- Task to complete
From the listing below, copy only the lines running from the line that contains "More parts follow." to the line that contains "0.8, 0.0, 3.0)", both included.

- Material shown
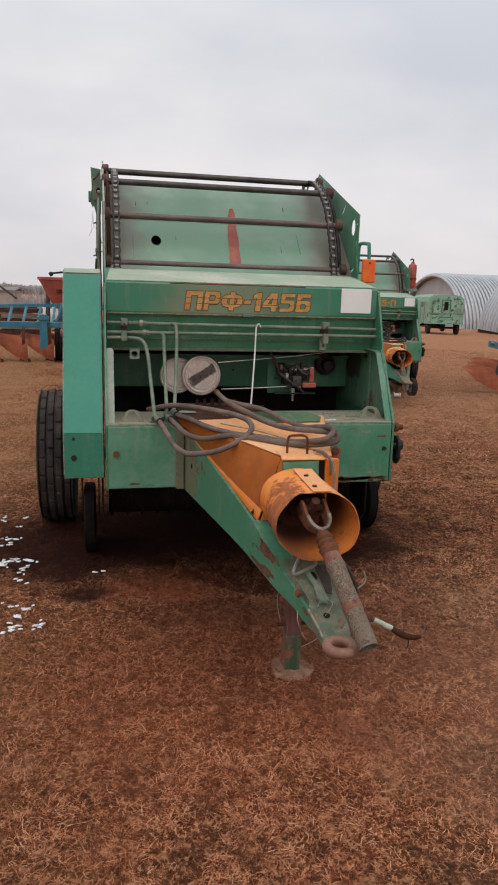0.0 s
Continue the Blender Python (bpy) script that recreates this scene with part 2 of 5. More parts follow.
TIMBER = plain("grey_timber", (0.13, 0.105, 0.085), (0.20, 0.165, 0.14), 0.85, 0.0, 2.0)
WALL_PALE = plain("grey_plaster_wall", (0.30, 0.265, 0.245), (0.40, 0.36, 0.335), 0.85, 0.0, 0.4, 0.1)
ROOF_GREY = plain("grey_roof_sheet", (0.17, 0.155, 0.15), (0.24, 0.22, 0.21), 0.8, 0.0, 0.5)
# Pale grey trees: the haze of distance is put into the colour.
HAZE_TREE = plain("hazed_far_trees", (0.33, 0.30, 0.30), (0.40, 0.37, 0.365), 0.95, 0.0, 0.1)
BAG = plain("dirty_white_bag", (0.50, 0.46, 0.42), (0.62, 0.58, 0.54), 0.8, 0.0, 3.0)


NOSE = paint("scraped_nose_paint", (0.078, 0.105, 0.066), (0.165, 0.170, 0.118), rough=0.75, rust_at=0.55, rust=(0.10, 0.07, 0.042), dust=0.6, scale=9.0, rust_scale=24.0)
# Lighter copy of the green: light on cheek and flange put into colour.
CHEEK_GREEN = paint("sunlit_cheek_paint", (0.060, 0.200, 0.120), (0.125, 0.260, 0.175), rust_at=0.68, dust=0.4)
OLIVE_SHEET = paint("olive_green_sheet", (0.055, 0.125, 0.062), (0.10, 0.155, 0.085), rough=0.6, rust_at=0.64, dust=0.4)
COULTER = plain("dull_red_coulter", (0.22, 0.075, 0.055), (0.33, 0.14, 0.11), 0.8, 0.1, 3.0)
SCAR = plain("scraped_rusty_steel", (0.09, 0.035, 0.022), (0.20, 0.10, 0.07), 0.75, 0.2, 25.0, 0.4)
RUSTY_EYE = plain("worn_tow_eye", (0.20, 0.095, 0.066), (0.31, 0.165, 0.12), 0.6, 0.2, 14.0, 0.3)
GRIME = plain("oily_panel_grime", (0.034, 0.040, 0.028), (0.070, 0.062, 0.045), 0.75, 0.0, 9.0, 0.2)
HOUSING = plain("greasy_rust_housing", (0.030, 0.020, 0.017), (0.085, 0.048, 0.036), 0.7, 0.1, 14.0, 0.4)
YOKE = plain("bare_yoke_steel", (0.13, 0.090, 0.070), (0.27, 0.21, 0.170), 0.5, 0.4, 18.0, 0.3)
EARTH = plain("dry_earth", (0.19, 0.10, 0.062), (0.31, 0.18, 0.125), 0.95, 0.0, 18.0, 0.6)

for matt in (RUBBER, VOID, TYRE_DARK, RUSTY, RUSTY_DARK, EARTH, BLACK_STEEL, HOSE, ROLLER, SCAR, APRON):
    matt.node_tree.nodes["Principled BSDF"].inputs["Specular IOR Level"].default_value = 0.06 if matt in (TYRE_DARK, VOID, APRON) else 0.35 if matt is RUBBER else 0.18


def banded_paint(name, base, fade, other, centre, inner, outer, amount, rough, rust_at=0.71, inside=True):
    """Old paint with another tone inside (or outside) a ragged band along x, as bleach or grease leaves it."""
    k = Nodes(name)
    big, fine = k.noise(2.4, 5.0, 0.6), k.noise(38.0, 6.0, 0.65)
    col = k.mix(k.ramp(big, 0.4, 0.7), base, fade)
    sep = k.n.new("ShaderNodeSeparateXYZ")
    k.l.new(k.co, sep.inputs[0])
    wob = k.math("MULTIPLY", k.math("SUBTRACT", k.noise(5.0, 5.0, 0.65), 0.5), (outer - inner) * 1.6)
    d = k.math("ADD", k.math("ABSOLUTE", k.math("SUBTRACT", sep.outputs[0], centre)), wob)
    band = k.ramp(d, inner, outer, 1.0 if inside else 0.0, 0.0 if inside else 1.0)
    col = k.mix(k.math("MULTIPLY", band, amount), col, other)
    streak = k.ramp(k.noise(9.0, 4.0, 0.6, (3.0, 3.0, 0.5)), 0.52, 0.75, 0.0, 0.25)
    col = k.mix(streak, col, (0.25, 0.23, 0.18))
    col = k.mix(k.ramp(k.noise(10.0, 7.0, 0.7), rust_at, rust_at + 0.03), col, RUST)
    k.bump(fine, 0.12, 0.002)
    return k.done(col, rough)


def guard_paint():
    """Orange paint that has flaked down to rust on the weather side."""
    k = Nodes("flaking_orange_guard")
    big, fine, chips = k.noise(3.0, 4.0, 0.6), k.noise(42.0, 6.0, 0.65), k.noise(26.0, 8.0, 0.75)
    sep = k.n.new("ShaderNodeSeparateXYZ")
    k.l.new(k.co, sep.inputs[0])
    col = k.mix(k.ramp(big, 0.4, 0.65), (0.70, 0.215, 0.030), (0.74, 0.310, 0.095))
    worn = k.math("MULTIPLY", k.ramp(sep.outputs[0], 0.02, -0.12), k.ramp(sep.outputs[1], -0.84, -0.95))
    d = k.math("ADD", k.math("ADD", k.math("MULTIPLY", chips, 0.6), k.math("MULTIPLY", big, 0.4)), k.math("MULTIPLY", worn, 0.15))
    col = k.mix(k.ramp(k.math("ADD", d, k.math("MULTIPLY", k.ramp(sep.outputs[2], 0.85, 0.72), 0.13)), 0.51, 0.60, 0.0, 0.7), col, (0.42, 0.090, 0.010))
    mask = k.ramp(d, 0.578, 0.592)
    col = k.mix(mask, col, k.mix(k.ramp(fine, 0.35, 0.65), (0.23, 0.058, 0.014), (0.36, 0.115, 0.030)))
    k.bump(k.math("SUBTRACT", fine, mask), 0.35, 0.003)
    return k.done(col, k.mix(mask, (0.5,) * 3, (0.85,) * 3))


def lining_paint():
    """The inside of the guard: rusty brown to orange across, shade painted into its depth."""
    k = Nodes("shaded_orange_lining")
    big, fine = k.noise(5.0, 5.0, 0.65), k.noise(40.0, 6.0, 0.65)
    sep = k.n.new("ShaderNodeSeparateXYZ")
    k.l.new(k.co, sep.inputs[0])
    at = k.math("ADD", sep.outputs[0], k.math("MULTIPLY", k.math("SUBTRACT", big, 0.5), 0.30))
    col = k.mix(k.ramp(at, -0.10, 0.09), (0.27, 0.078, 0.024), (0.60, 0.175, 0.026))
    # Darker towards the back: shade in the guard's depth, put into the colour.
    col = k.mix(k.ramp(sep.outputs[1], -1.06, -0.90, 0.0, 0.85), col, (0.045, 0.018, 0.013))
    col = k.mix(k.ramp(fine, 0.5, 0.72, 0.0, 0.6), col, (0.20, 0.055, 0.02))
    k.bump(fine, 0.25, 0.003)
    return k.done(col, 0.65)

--

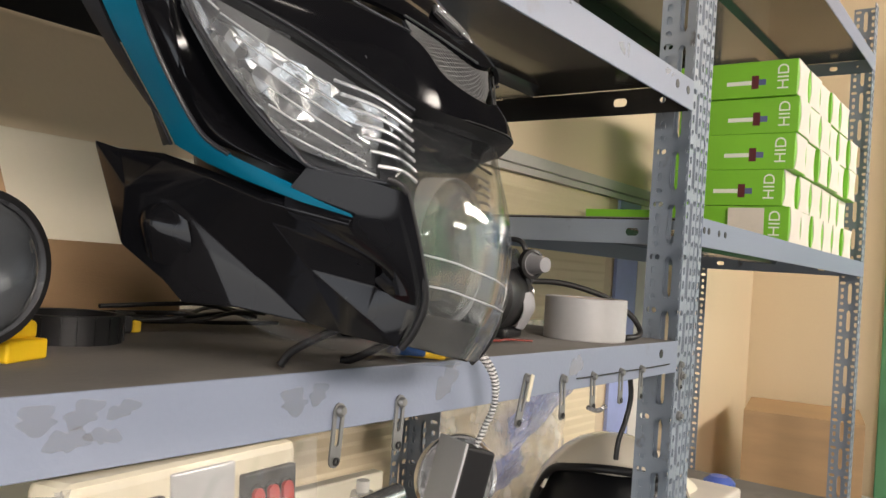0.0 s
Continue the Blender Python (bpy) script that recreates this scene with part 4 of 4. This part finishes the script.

- Written response
Continue the Blender Python (bpy) script that recreates this scene with part 2 of 5. More parts follow.
TIMBER = plain("grey_timber", (0.13, 0.105, 0.085), (0.20, 0.165, 0.14), 0.85, 0.0, 2.0)
WALL_PALE = plain("grey_plaster_wall", (0.30, 0.265, 0.245), (0.40, 0.36, 0.335), 0.85, 0.0, 0.4, 0.1)
ROOF_GREY = plain("grey_roof_sheet", (0.17, 0.155, 0.15), (0.24, 0.22, 0.21), 0.8, 0.0, 0.5)
# Pale grey trees: the haze of distance is put into the colour.
HAZE_TREE = plain("hazed_far_trees", (0.33, 0.30, 0.30), (0.40, 0.37, 0.365), 0.95, 0.0, 0.1)
BAG = plain("dirty_white_bag", (0.50, 0.46, 0.42), (0.62, 0.58, 0.54), 0.8, 0.0, 3.0)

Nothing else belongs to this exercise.